I am both animal and angel. Animals need the solid ground beneath them; angels long for flight; humans are caught in the middle. Just remembering that sets me free. I am a grounded angel. No wonder I get so confused…There are hundreds of ways for each of us to counter despair with an act that connects us to our most essential, simple self…There are hundreds of ways to put down our burdens, hundreds of ways to give and receive blessings, hundreds of ways to wake up grateful after a sleepless night. ~Elizabeth Lesser, from her book Broken Open: How Difficult Times Can Help Us Grow.

Geneen Roth: “whether we are headed towards Armageddon or sailing into the New Age, our work is the same: to keep our hearts open.”

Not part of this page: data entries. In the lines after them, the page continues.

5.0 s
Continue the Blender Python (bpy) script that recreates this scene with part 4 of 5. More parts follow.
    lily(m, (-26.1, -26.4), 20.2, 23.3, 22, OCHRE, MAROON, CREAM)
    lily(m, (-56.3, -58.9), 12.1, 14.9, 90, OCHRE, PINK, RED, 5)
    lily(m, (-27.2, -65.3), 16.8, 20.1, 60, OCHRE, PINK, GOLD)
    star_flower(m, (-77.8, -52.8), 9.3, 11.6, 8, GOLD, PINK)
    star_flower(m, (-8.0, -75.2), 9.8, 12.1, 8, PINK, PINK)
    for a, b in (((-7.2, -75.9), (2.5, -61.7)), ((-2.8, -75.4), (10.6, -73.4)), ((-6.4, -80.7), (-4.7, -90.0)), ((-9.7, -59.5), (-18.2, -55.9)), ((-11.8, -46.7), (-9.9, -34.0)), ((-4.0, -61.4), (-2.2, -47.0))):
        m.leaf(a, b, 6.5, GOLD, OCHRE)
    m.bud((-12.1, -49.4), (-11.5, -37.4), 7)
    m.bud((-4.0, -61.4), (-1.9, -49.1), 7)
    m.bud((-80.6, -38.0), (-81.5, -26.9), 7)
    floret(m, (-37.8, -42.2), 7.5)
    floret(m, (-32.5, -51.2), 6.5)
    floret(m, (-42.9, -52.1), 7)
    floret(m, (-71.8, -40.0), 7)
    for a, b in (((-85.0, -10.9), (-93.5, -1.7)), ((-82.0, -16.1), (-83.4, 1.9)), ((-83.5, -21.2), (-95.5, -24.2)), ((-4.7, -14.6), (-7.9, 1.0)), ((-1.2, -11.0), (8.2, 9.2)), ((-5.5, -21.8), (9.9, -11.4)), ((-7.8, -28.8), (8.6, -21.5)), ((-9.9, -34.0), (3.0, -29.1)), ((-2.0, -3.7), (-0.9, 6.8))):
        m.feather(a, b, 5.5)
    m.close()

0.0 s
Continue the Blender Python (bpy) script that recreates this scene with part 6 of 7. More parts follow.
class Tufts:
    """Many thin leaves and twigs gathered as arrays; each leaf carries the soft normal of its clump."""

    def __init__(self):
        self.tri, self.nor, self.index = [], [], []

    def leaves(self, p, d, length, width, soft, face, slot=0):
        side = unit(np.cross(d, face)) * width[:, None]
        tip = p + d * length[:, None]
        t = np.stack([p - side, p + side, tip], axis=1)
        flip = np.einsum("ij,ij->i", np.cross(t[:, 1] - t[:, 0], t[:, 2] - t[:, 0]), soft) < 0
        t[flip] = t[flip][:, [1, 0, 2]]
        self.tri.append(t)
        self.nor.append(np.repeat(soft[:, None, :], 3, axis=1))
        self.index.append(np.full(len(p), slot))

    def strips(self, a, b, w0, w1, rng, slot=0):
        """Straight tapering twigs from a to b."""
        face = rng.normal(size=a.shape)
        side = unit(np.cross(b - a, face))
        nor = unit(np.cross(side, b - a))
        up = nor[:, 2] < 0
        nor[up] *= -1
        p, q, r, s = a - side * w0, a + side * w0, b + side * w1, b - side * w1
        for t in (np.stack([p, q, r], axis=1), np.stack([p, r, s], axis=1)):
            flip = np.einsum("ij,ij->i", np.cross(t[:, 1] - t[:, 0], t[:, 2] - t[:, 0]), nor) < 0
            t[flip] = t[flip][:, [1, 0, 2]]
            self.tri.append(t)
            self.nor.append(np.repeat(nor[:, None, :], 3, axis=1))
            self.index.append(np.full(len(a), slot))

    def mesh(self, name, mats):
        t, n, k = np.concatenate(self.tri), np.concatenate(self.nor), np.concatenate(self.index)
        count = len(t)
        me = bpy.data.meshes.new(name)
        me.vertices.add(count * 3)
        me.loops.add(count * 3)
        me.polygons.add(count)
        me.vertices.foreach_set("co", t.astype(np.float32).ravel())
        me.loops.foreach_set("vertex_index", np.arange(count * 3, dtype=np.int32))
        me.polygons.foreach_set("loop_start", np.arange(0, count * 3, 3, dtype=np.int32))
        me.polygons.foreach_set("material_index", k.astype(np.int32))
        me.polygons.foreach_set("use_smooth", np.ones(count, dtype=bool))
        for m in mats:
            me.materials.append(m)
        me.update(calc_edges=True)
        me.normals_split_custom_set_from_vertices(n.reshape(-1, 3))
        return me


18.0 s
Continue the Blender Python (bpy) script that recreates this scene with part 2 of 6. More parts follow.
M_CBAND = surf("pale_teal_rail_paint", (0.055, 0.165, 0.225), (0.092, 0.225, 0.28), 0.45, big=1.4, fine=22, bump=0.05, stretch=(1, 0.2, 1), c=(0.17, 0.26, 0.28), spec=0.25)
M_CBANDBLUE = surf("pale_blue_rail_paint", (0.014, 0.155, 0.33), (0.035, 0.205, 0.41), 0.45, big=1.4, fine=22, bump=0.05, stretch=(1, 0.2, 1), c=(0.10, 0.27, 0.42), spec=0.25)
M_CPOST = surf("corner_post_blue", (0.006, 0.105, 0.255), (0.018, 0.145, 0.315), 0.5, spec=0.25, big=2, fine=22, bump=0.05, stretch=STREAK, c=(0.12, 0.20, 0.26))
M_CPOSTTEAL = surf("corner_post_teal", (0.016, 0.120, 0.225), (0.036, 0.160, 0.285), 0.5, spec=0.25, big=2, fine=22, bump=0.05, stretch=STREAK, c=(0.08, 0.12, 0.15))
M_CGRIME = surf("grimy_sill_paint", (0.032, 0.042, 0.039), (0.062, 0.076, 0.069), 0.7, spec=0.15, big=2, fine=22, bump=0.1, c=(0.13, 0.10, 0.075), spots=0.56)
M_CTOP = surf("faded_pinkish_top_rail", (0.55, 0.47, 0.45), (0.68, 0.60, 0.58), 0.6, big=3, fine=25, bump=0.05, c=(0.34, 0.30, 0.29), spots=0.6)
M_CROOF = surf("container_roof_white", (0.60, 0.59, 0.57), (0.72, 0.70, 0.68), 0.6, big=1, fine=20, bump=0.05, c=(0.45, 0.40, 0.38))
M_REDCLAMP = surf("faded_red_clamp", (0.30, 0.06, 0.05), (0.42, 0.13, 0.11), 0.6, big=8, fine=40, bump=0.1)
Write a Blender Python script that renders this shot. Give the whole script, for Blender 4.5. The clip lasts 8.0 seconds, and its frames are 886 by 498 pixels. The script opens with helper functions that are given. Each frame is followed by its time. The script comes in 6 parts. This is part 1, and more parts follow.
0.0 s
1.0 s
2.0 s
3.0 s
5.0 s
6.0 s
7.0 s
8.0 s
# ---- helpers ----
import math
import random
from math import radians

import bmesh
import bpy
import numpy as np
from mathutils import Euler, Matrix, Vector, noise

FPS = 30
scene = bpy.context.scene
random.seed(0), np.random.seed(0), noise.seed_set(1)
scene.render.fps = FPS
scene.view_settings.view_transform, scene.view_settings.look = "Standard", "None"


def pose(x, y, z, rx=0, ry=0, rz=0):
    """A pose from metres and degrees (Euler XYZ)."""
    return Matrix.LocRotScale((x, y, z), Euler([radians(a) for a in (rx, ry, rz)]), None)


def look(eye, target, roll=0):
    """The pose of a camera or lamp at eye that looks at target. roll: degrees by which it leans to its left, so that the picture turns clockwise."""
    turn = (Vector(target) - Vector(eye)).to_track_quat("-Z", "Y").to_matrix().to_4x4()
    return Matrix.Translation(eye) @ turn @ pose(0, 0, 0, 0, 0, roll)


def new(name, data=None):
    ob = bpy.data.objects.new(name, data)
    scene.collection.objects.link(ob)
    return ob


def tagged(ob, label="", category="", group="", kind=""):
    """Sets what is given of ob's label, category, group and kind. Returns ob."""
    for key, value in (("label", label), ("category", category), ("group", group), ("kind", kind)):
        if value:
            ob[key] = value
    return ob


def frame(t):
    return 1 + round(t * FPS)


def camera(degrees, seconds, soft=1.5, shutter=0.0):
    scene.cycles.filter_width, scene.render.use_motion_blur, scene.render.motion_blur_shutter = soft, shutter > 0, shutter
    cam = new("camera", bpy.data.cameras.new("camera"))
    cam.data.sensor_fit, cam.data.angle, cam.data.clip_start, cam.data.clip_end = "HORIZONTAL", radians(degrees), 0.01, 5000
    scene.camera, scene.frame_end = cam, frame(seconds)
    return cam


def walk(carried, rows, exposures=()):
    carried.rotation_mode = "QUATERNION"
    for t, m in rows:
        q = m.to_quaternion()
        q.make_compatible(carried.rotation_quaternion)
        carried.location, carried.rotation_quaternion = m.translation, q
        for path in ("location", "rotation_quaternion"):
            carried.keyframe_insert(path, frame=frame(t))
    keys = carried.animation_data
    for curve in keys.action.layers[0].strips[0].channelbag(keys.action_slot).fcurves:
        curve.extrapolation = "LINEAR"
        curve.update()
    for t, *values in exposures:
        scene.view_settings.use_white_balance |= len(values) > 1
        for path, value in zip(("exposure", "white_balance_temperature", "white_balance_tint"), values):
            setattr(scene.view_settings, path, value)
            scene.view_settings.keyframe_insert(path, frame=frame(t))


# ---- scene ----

From Susan Piver: This is why we practice. Right now, for moments like this, this is exactly why we practice. Not only for our own (well-deserved) peace and equanimity, but so that when our world needs us, we can be there without shutting down. When we close our hearts, we disappear. When we open them, not only can we be of tremendous benefit to others, we heal our own wounds.

Every day, every minute someone’s heart is broken, someone is hurt–many someones in fact. Sometimes we know about it, experience it directly or hear about it on the news, and other times that grief, that trauma is invisible to us, but we can be sure it is always there. Some people are so wrapped up, so lost in their own confusion, passion and aggression, that they are hardly capable of helping, and all of us in one way or another are generating suffering, for ourselves and maybe even for others. The events in Connecticut on Friday are a stark reminder of how much we can be hurt, are hurt, of how much suffering exists.

What I wish for all of us, kind and gentle reader, is that we can keep our hearts open, even when it’s hard, even when it hurts, even when the love and joy present are so vast we feel as if we couldn’t possibly hold it all without breaking apart–keep your heart open.